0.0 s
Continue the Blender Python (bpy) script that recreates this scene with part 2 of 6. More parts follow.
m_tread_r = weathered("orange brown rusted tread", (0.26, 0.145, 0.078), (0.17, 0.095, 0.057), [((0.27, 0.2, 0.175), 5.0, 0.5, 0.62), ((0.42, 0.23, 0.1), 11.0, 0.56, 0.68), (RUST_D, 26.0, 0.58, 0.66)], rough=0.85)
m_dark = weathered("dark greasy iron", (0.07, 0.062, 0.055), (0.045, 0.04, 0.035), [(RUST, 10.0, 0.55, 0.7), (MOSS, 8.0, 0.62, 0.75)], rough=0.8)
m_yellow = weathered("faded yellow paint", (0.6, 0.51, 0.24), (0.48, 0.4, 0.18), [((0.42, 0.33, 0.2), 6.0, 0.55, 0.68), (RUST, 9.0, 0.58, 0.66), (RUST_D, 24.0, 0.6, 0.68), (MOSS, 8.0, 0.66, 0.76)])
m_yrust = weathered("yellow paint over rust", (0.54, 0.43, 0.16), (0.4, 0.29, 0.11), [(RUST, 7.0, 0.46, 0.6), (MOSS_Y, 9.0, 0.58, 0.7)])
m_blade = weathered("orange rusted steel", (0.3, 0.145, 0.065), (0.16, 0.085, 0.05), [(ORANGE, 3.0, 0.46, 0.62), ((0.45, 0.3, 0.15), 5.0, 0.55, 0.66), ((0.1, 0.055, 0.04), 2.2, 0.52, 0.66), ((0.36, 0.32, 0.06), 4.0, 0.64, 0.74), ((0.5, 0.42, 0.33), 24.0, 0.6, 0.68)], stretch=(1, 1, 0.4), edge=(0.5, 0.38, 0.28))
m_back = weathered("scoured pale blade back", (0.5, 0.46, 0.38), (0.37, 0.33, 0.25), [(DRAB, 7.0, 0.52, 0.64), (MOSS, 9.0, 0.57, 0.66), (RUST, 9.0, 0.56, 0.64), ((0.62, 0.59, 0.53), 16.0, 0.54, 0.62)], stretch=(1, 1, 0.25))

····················

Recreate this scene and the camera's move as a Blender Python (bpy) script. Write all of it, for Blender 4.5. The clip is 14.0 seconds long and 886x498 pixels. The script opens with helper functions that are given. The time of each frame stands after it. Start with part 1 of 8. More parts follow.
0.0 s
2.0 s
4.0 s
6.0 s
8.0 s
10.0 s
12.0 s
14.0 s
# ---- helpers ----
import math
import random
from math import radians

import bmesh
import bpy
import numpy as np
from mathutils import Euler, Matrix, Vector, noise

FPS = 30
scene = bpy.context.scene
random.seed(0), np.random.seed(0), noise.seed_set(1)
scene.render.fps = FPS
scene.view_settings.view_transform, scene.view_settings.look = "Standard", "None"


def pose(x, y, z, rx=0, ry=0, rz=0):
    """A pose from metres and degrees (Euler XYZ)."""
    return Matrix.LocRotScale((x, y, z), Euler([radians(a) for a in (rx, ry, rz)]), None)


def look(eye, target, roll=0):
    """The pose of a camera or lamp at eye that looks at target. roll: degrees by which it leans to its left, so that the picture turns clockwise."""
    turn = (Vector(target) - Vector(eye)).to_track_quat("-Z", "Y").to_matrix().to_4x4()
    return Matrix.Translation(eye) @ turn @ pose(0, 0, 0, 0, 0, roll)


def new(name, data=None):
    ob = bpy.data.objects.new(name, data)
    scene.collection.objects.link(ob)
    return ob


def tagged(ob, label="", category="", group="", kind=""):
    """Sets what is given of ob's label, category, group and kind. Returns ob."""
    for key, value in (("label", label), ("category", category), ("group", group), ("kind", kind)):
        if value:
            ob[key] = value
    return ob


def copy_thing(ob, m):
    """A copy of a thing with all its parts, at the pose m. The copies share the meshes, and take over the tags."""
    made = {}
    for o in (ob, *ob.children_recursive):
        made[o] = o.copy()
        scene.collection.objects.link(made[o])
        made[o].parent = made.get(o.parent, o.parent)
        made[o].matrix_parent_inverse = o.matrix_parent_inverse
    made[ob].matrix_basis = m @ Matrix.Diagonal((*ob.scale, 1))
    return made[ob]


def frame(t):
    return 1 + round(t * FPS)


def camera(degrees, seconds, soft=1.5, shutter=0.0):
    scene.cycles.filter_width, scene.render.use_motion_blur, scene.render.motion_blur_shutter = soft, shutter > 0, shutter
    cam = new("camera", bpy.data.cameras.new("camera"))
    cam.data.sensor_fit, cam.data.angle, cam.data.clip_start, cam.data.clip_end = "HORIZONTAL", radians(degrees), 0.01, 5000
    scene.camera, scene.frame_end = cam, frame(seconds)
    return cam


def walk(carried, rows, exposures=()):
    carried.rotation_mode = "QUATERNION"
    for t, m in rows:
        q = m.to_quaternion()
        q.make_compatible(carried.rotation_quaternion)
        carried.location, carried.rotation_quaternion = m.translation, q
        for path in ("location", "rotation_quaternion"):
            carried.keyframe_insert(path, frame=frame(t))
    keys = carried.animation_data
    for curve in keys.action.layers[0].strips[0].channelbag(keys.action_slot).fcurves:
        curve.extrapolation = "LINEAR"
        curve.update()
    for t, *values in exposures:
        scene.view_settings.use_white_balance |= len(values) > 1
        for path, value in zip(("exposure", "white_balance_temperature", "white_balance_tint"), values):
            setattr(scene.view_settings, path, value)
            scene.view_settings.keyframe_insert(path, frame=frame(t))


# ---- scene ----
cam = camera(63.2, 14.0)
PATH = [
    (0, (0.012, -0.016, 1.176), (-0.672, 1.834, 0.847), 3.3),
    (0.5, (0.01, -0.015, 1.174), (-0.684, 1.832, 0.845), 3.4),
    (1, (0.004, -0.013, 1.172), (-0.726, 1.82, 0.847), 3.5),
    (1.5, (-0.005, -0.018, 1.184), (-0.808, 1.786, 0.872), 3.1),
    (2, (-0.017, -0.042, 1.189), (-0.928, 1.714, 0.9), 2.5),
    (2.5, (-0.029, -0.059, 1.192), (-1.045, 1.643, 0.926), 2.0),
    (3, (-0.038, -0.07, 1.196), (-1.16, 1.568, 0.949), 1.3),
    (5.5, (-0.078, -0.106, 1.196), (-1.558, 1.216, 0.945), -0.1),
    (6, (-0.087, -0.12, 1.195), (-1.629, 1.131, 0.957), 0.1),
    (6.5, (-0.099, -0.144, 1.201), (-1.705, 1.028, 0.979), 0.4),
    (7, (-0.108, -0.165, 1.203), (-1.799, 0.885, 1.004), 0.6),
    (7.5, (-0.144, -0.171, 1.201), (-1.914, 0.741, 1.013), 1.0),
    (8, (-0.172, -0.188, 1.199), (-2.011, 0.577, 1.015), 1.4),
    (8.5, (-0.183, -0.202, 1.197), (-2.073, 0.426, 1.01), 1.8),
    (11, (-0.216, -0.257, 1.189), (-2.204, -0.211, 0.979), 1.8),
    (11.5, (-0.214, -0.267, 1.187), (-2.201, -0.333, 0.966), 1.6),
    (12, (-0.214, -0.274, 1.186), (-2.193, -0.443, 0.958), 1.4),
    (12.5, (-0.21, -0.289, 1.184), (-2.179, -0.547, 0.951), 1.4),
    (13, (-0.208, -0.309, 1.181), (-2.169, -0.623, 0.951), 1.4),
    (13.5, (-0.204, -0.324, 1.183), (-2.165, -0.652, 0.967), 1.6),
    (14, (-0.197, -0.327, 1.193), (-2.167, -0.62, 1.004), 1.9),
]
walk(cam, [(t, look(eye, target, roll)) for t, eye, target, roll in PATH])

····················

Print exactly the lines above from the one with "return 1 + round(t * FPS)" to the one with "q.make_compatible(carried.rotation_quaternion)", including both.

**FULL ANSWER**
    return 1 + round(t * FPS)


def camera(degrees, seconds, soft=1.5, shutter=0.0):
    scene.cycles.filter_width, scene.render.use_motion_blur, scene.render.motion_blur_shutter = soft, shutter > 0, shutter
    cam = new("camera", bpy.data.cameras.new("camera"))
    cam.data.sensor_fit, cam.data.angle, cam.data.clip_start, cam.data.clip_end = "HORIZONTAL", radians(degrees), 0.01, 5000
    scene.camera, scene.frame_end = cam, frame(seconds)
    return cam


def walk(carried, rows, exposures=()):
    carried.rotation_mode = "QUATERNION"
    for t, m in rows:
        q = m.to_quaternion()
        q.make_compatible(carried.rotation_quaternion)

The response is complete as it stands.